I would say that they still stand as a challenge to any of us writing now.

Sunday, March 27, 2011

At one of the highpoints of culture and civilization

In his monograph on Proust, Edmund White shows himself to be deeply sympathetic to the life of his subject, but as for his work -- apart from his thorough familiarity with it, and such unsubstantiated claims as where he calls Proust 'the greatest novelist of the new century' -- White is inclined to contain the aesthetic implications of what he achieved by hedging it around with the contingencies of time and place:

Perhaps the theory of the primacy of involuntary memory appeals to readers because it assures us that nothing is ever truly forgotten and that art is nothing but the accumulation of memories. This utterly democratic view that we are all novelists who have been handed by destiny one big book, the story of our lives, appeals to anyone who has ever felt the tug towards self-expression but has feared not being skilled enough to get his feelings down. Of course what Proust leaves out of the equation are three essential things: the fact that he happened to live at one of the highpoints of culture and civilization (if not of literary creation); his natural gifts of eloquence, analysis of psychology, and assimilation of information; and finally his willingness to sacrifice his life to his art. (p. 129)

The second and third of these are fair points indeed, but the first I find extraordinary. As White had written earlier -- and which he refers to here, ambiguously, in the parenthesis -- at the time that Proust was writing in Paris, he was hardly surrounded by other great or inspiring literary minds. Proust drew on the writings of earlier times and other language traditions: the writings of Nerval, Balzac, Goethe, George Eliot and, of course, John Ruskin. This over-valuing of the serendipity of place and time -- a form of snobbery that I can imagine Proust would have loved to write about -- seems always to provide the ready excuse for many would-be writers or artists who simply want to explain away their lack of application: if only they were living in fin de siècle Paris, if only they were in New York, if only... Flaubert deliberately kept away from the literary scene in Paris -- in provincial Rouen -- so that he might produce a text as strong and new and strange as Madame Bovary. Proust might have given himself all sorts of excuses for not getting down to write what he wanted to write, but when he felt himself to be dying he forced himself to work as he had never worked before, in his ugly but serviceable rooms on the boulevard Haussmann.

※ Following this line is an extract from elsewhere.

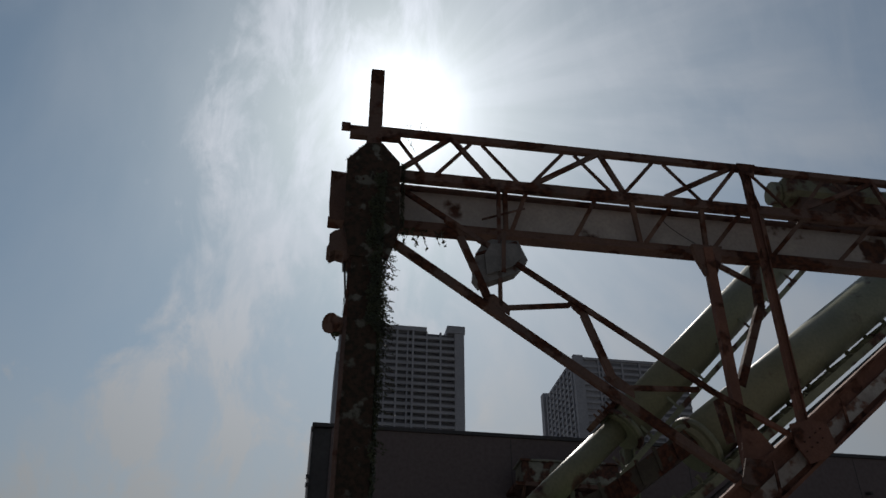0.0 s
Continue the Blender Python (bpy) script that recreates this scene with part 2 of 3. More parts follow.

If there were three significant factors in Proust's favour, I would say that, in addition to the last two in Edmund White's list, one of them was that he didn't have to work for his living, and many of us in the world would envy him that.

Friday, March 25, 2011

I have had to show the experience recorded as extended in time

My 1950 edition of Proust's letters is the colour of our third-hand sofa. The only annotations in the book occurs on the page opposite a black and white reproduction of Whistler's Comte Robert de Montesquiou-Fezensac portrait, where a previous owner has made pencil corrections in handwriting that is so like my grandmother's I have been trying to imagine her taking such an interest in this 1912 letter to Antoine Bibesco that she would want to correct Mina Curtiss's translation, with Comte Robert Montesquiou-Fezensac's raised right eyebrow challenging her to comprehend Proust's reference to jeunes filles in his letter to Georges de Lauris in 1908 -- this grandmother of mine who, for all I know since I hardly remember her, had been the one to insert a footnote in the following section:

There are novelists, on the other hand, who envisage a brief plot with few characters. That is not my conception of the novel. There is a plane geometry and a geometry of space. And so for me the novel is not only plane psychology but psychology in space and time. That invisible substance, time, I try to isolate. But in order to do this it was essential that the experience be continuous.

Between and a little above the words 'experience' and 'be' in that last sentence my grandmother has written an encircled number one, and at the bottom of the page the footnote reads:

I have had to show the experience recorded as extended in time.